▶ Task brief
Pictures excluded, return the lines below from the first through the line holding "7, aim(p, (math.sin(k".

____

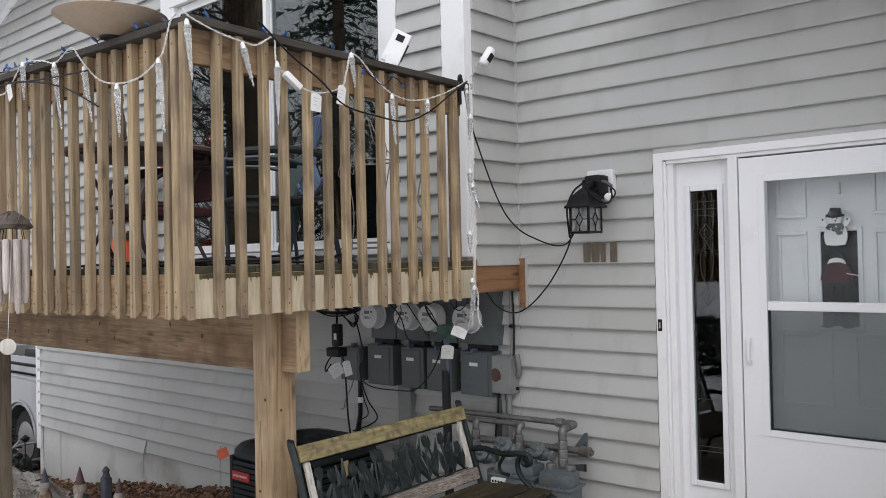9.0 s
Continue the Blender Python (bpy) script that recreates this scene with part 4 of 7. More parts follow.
# blue bulbs along the cap
blue = thing("blue_light_string", Matrix.Identity(4), "string of small blue bulbs wound along the balcony cap", "light string")
rbl = random.Random(8)
pts = []
for k in range(60):
    u = 0.1 + k * 0.066
    pts.append(dk(u, 0.03 + 0.04 * math.sin(k * 1.3), ZC + 0.008 + 0.012 * abs(math.sin(k * 0.9))))
part("cord", rod(pts, 0.003, 5, 2), BLACK, blue)
for k in range(0, 60):
    if rbl.random() < 0.8:
        p = pts[k]
        d = Vector((rbl.uniform(-1, 1), rbl.uniform(-1, 0.2), rbl.uniform(-0.2, 1)))
        part("bulb", lathe(bmesh.new(), [(0.005, 0), (0.0075, 0.010), (0.0065, 0.022), (0.001, 0.034)], 7, aim(p, d)), BLUE, blue, "", True)
for k in range(90):
    u = 1.25 + k * 0.028
    p = dk(u, -0.02 + 0.05 * math.sin(k * 2.3), ZC + 0.005 + 0.015 * math.cos(k * 1.7))
    part("bulb", lathe(bmesh.new(), [(0.004, 0), (0.006, 0.009), (0.005, 0.02), (0.001, 0.03)], 6, aim(p, (rbl.uniform(-1, 1), rbl.uniform(-1, 0.2), rbl.uniform(-0.6, 0.8)))), BLUE, blue, "", True)
pts = [dk(-0.0 + 0.01 * math.sin(k), 0.08 + k * 0.10, ZC + 0.006) for k in range(9)] + [dk(OUT, 0.95 + 0.07 * k, 2.5 - 0.03 * (k % 3)) for k in range(5)]
part("cord", rod(pts, 0.003, 5, 2), BLACK, blue)
for k, p in enumerate(pts):
    part("bulb", lathe(bmesh.new(), [(0.005, 0), (0.0075, 0.010), (0.0065, 0.022), (0.001, 0.034)], 7, aim(p, (math.sin(k * 2.1), -0.6, math.cos(k * 1.7)))), BLUE, blue, "", True)


def cable(name, pts, r, label, mt=BLACK, group="cables", rounded=6):
    bm = rod(pts, r, 7, rounded)
    return single(name, bm, mt, Matrix.Identity(4), label, "cable", group, "", True)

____

▶ Task response
9.0 s
Continue the Blender Python (bpy) script that recreates this scene with part 4 of 7. More parts follow.
# blue bulbs along the cap
blue = thing("blue_light_string", Matrix.Identity(4), "string of small blue bulbs wound along the balcony cap", "light string")
rbl = random.Random(8)
pts = []
for k in range(60):
    u = 0.1 + k * 0.066
    pts.append(dk(u, 0.03 + 0.04 * math.sin(k * 1.3), ZC + 0.008 + 0.012 * abs(math.sin(k * 0.9))))
part("cord", rod(pts, 0.003, 5, 2), BLACK, blue)
for k in range(0, 60):
    if rbl.random() < 0.8:
        p = pts[k]
        d = Vector((rbl.uniform(-1, 1), rbl.uniform(-1, 0.2), rbl.uniform(-0.2, 1)))
        part("bulb", lathe(bmesh.new(), [(0.005, 0), (0.0075, 0.010), (0.0065, 0.022), (0.001, 0.034)], 7, aim(p, d)), BLUE, blue, "", True)
for k in range(90):
    u = 1.25 + k * 0.028
    p = dk(u, -0.02 + 0.05 * math.sin(k * 2.3), ZC + 0.005 + 0.015 * math.cos(k * 1.7))
    part("bulb", lathe(bmesh.new(), [(0.004, 0), (0.006, 0.009), (0.005, 0.02), (0.001, 0.03)], 6, aim(p, (rbl.uniform(-1, 1), rbl.uniform(-1, 0.2), rbl.uniform(-0.6, 0.8)))), BLUE, blue, "", True)
pts = [dk(-0.0 + 0.01 * math.sin(k), 0.08 + k * 0.10, ZC + 0.006) for k in range(9)] + [dk(OUT, 0.95 + 0.07 * k, 2.5 - 0.03 * (k % 3)) for k in range(5)]
part("cord", rod(pts, 0.003, 5, 2), BLACK, blue)
for k, p in enumerate(pts):
    part("bulb", lathe(bmesh.new(), [(0.005, 0), (0.0075, 0.010), (0.0065, 0.022), (0.001, 0.034)], 7, aim(p, (math.sin(k * 2.1), -0.6, math.cos(k * 1.7)))), BLUE, blue, "", True)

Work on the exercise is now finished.